You can also try to match an unknown note with your voice and then try to identify the keys, strings, or chords to pay to match it. This can help to improve the connection between your ears and your instrument, which is necessary if you want to be able to play by ear.
Music theory is one of the best ways to increase your awareness of the patterns that govern musical compositions. You can then extend this knowledge to the skill of playing by ear. Intermediate and advanced musical theory can be complicated, and these studies will likely require focus, patience, and time to master.

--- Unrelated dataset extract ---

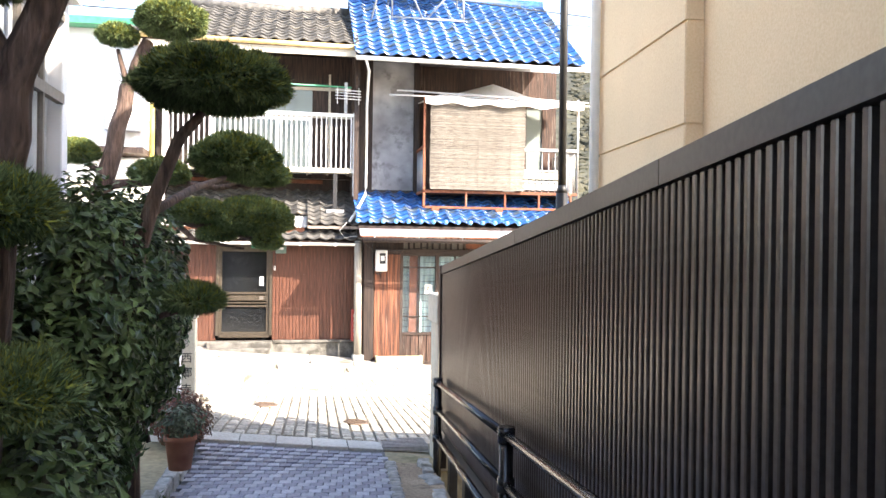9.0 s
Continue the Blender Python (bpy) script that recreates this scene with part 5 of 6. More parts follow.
# ---- small things on the brown house ----
sm = thing("gas_meter", (1.13, WY - 0.08, 0.05), "small grey-green meter beside the door", "meter")
part("case", boxes((1.02, 1.24, WY - 0.14, WY - 0.015, 0.04, 0.20), bevel=0.012), TEAL_BOX, sm)
part("window", boxes((1.08, 1.18, WY - 0.146, WY - 0.14, 0.12, 0.17)), PAPER, sm)
part("top_box", boxes((1.07, 1.18, WY - 0.12, WY - 0.015, 0.20, 0.26), bevel=0.006), TEAL_BOX, sm)
part("wire", tubes([(1.03, WY - 0.03, 0.1), (1.01, WY - 0.03, -0.2)], r=0.005, seg=6), BLACK, sm)
bell = thing("door_bell", (1.01, WY - 0.03, -0.3), "small white door bell with a black button", "bell")
part("plate", boxes((0.985, 1.025, WY - 0.04, WY - 0.014, -0.31, -0.22), bevel=0.004), PAPER, bell)
part("button", boxes((0.996, 1.014, WY - 0.046, WY - 0.04, -0.26, -0.24)), BLACK, bell)
rx = thing("red_box", (2.69, 34.65, -1.77), "upright red box with white characters beside the corner post", "box")
part("case", boxes((2.58, 2.80, 34.55, 34.75, -1.76, -1.10), bevel=0.02), RED_PAINT, rx)
for k in range(5):
    z = -1.22 - 0.1 * k
    part("character", boxes((2.62, 2.70, 34.542, 34.55, z, z + 0.012), (2.655, 2.667, 34.542, 34.55, z - 0.03, z + 0.04), (2.62, 2.70, 34.542, 34.55, z - 0.03, z - 0.018)), PAPER, rx)
tr = thing("wooden_trough", (3.5, 34.2, -2.2), "low pale greenish wooden trough at the foot of the wall", "trough")
for k in range(2):
    part("plank", boxes((3.06, 4.02, 34.12 , 34.15, -2.26 + 0.125 * k, -2.14 + 0.125 * k), bevel=0.004), GREEN_TIMBER, tr)
part("end", boxes((3.06, 3.09, 34.15, 34.36, -2.26, -2.03)), GREEN_TIMBER, tr)
part("end", boxes((3.99, 4.02, 34.15, 34.36, -2.26, -2.03)), GREEN_TIMBER, tr)
part("fill", boxes((3.09, 3.99, 34.15, 34.36, -2.26, -2.06)), EARTH, tr)
# loose wires at the eave corner
for k, pts in enumerate(([(2.45, 34.3, 0.7), (2.3, 34.25, 0.52), (2.4, 34.25, 0.38), (2.62, 34.3, 0.42), (2.75, 34.3, 0.35)], [(2.5, 34.3, 0.6), (2.6, 34.25, 0.3), (2.85, 34.25, 0.25), (3.0, 34.3, 0.1), (3.6, 34.33, 0.14), (4.2, 34.33, 0.22)], [(2.7, 35.0, 1.2), (2.65, 34.5, 0.7), (2.8, 34.3, 0.5), (2.62, 34.28, 0.35)])):
    bm = bmesh.new()
    tube(bm, pts, 0.007, 6)
    solid("service_wire", bm, BLACK if k else PLASTIC_WHITE, "loose service wire at the eave corner", "wire", group="service wires")

# ---- stone signpost ----
sp = thing("stone_signpost", (0.14, 27.78, -1.95), "square cream stone signpost with black carved characters and a pointed cap", "signpost")
part("shaft", boxes((0.04, 0.24, 27.78, 27.98, -2.1, -0.72), bevel=0.008), STONE_POST, sp)
part("cap_block", boxes((0.025, 0.255, 27.765, 27.995, -0.71, -0.61), bevel=0.01), STONE_POST, sp)
bm = bmesh.new()
base = [bm.verts.new(p) for p in ((0.025, 27.765, -0.61), (0.255, 27.765, -0.61), (0.255, 27.995, -0.61), (0.025, 27.995, -0.61))]
tip = bm.verts.new((0.14, 27.88, -0.555))
for k in range(4):
    bm.faces.new((base[k], base[(k + 1) % 4], tip))
bm.faces.new(base[::-1])
part("cap_top", bm, STONE_POST, sp)
part("base_stone", boxes((-0.05, 0.33, 27.69, 28.07, -2.15, -1.93), bevel=0.02), KERB, sp)
for body, z, s in (("古", -0.80, 0.06), ("寺", -0.86, 0.06), ("め", -0.92, 0.055), ("ぐ", -0.975, 0.055), ("り", -1.03, 0.055), ("西", -1.19, 0.125), ("郷", -1.37, 0.125), ("寺", -1.57, 0.125)):
    lettering(body, s * 1.1, pose(0.14, 27.777, z, 90, 0, 0), INK, sp, "character")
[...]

It may be easier to learn theory from a teacher, either in person or online. Keep in mind that you will need to apply this knowledge by practicing playing your instrument of choice in order to become a better musician and increase your ability to play what you hear. Even though music theory is different from practicing, it can provide heightened insight into the choices that songwriters and musicians make. Music theory can help you to make sense of the rationale behind core concepts such as chord progressions, time signatures, or tuning.
Learning chords and practicing scales are areas where theory and practice meet. You will have an easier time identifying notes and chords by ear if you are familiar with the patterns of scales and know how to play them on your instrument of choice. Being able to play by ear increases your ability to flow and improvise with your instrument. These skills can also help you quickly figure out how the songs you hear are assembled and be able to play them without the need to look up scores or tabs.
Even once you are able to figure out most musical composition by ear alone, you may still encounter challenging portions of songs or compositions. Slowing down and working out these parts can help you get all of the notes and chords right. You may notice that your ear for music improves over time as your familiarity with your instrument of choice deepens and your knowledge of musical theory grows.